As a writer, Dr Bhattacharjee has authored numerous essays, features, literary articles, and reflective narratives in both English and Bengali. His themes frequently include human relationships, moral values, social change, cultural memory, and the psychological experiences of modern life. He is particularly noted for interpreting literature not merely as artistic expression but as a moral and social document. Six Feet Distance records the psychological trauma, isolation, and resilience of people during the Covid-19 lockdown period. The work has been appreciated as a South Asian literary response to the pandemic, presenting the emotional reality of ordinary lives during an extraordinary historical moment. The book stands as a social document preserving collective memory and human experience. Dr Bhattacharjee’s literary outlook is deeply humanistic. Drawing inspiration from writers such as Rabindranath Tagore and Charles Dickens, he emphasizes empathy, compassion, and social awareness. His stories often highlight the moral purpose of literature—to awaken sensitivity, encourage reflection, and bring people closer to one another. Today, Dr Ratan Bhattacharjee is regarded not only as a scholar and teacher but also as a chronicler of his time. Through his writings he continues to explore how literature can interpret social realities and preserve human experience. His work affirms that literature remains a vital medium for understanding society, culture, and the inner life of human beings.

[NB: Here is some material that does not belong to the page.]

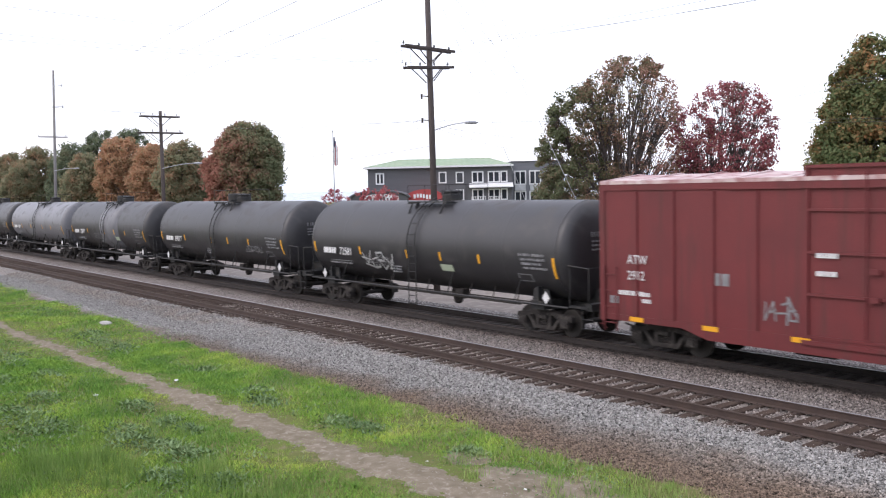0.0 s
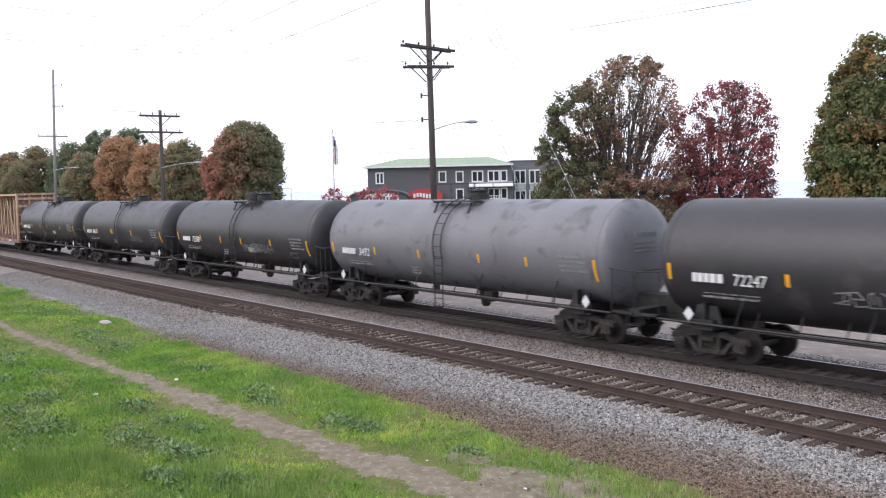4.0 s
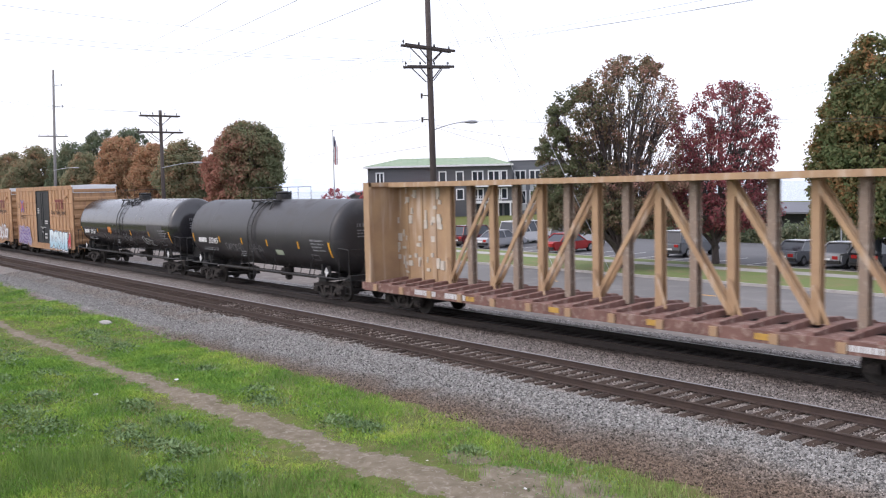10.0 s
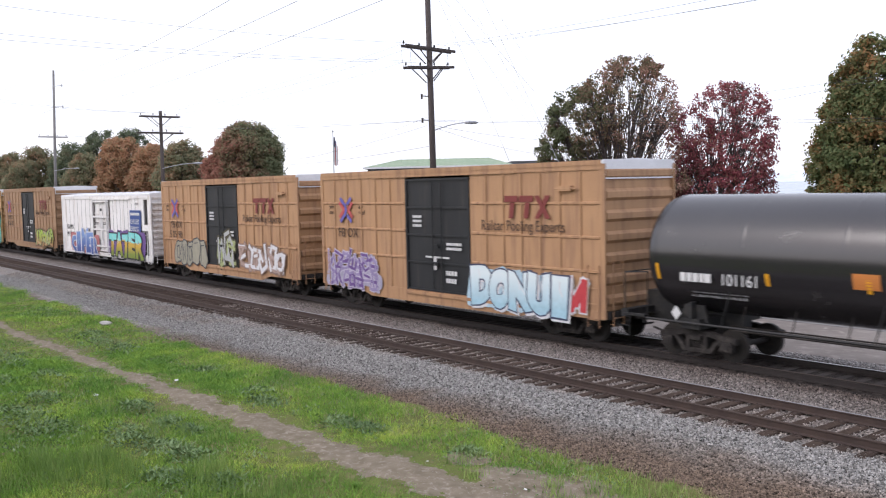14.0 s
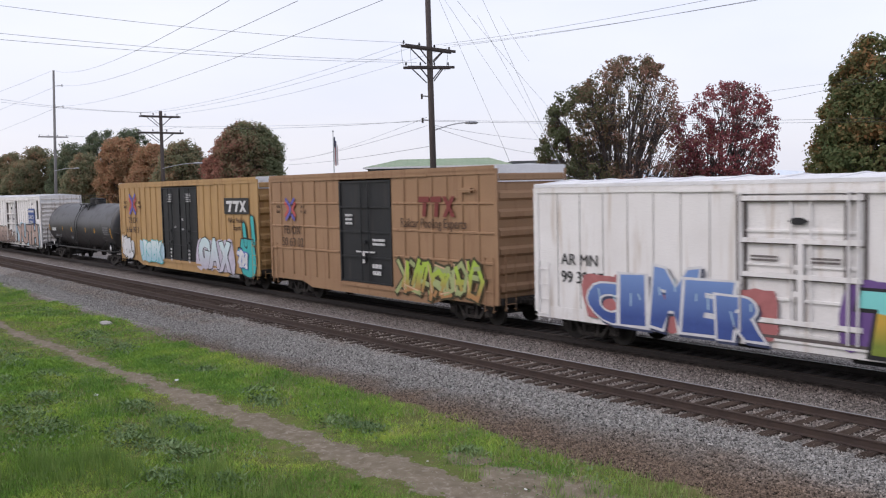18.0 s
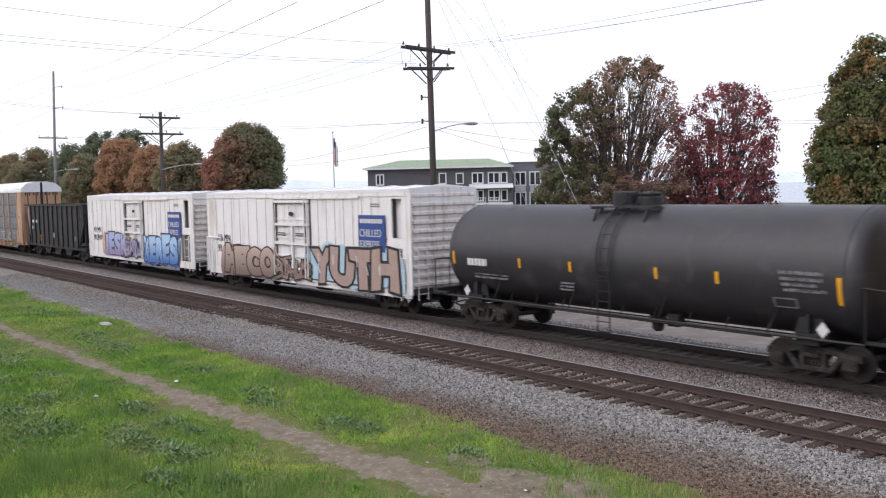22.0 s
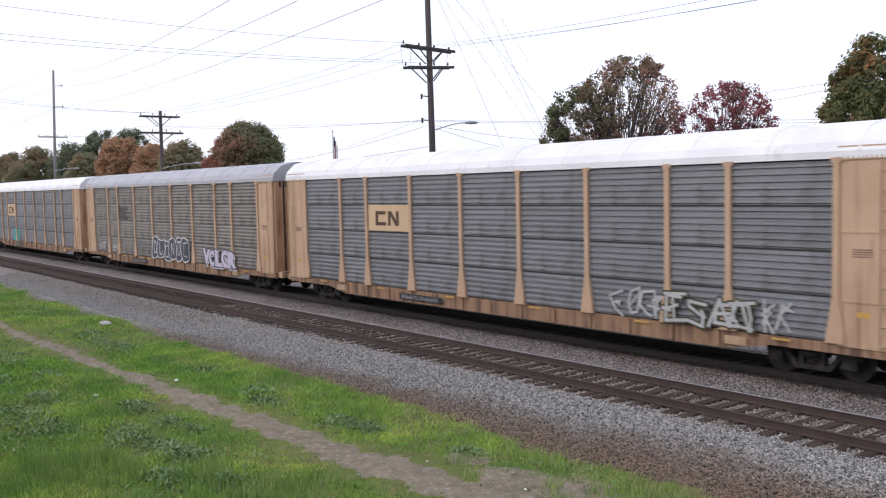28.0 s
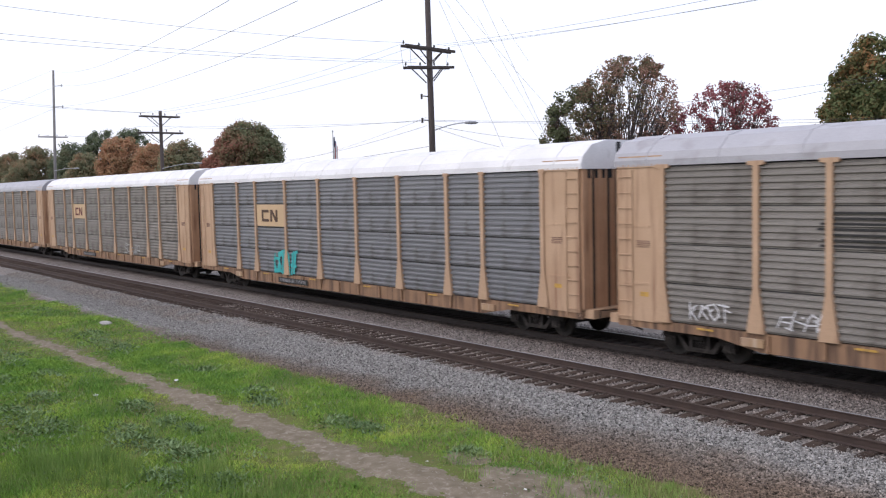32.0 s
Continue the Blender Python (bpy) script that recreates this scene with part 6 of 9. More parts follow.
graffiti(car, 6.1, 0.95, 0.8, 0.9, [SP["red"]], SP["white"], 113, flat(-1.57), letters=1)
car = tan_boxcar(-212.35, "tan steel boxcar with black door and grey tags", seed=12, number="5 05 98")
bubble_tag(car, -5.7, 0.75, 3.8, 1.5, 5, SP["drab"], SP["slate"], 121, -1.566, "drab swollen sprayed letters with dark and white edges")
graffiti(car, 1.95, 0.95, 4.2, 1.2, [SP["rosy"], SP["white"]], SP["brown"], 122, flat(-1.565), letters=6, inner=SP["white"], weight=0.15)
graffiti(car, -0.3, 1.0, 1.7, 1.6, [SP["olive"], SP["silver"]], SP["dkolive"], 123, flat(-1.56), letters=3, weight=0.11)
car = reefer(-230.0, 8.4, "white refrigerator car with bright blue and gold sprayed tags", "99 39 97", 13)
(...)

One of the book’s strongest dimensions is its portrayal of psychological trauma. The trauma described is subtle and collective rather than dramatic and individual. There are no battlefield explosions, yet anxiety permeates every page. Families waited for news of relatives in hospitals. Migrant workers faced uncertainty about livelihood. Children could not understand why playgrounds were forbidden. The elderly felt the pain of separation most intensely; they were protected by isolation but also imprisoned by it. Through quiet narrative episodes the author reveals insomnia, worry, obsessive cleaning rituals, and fear of contact. He shows how people began measuring safety in inches and seconds. Even breathing near another person appeared dangerous. The pandemic thus created a mental climate of suspicion.
Yet the book is not despairing. Alongside trauma it documents resilience. The author notices acts of compassion: neighbours helping quarantined households, volunteers distributing food, teachers learning technology to keep education alive, families rediscovering conversation. The silence of lockdown allowed people to hear birds again and to hear themselves think again. Bhattacharjee suggests that crisis forced society to reconsider priorities. Material ambitions lost importance while relationships gained meaning. The enforced pause became a moral introspection.
Here lies the connection with Dickens. Dickens wrote about social suffering in industrial England—poverty, child labour, neglected elderly—and he humanized statistics. Bhattacharjee performs a similar function for the pandemic era. He humanizes the lockdown. Instead of reporting case numbers, he narrates human feelings. The narrative voice is gentle and compassionate, never accusatory. Rather than blaming institutions, the book seeks understanding. The author recognizes that humanity collectively faced uncertainty. This moral sympathy, this effort to awaken empathy in readers, justifies the association with Dickensian tradition and explains the appropriateness of the Dickens Medal.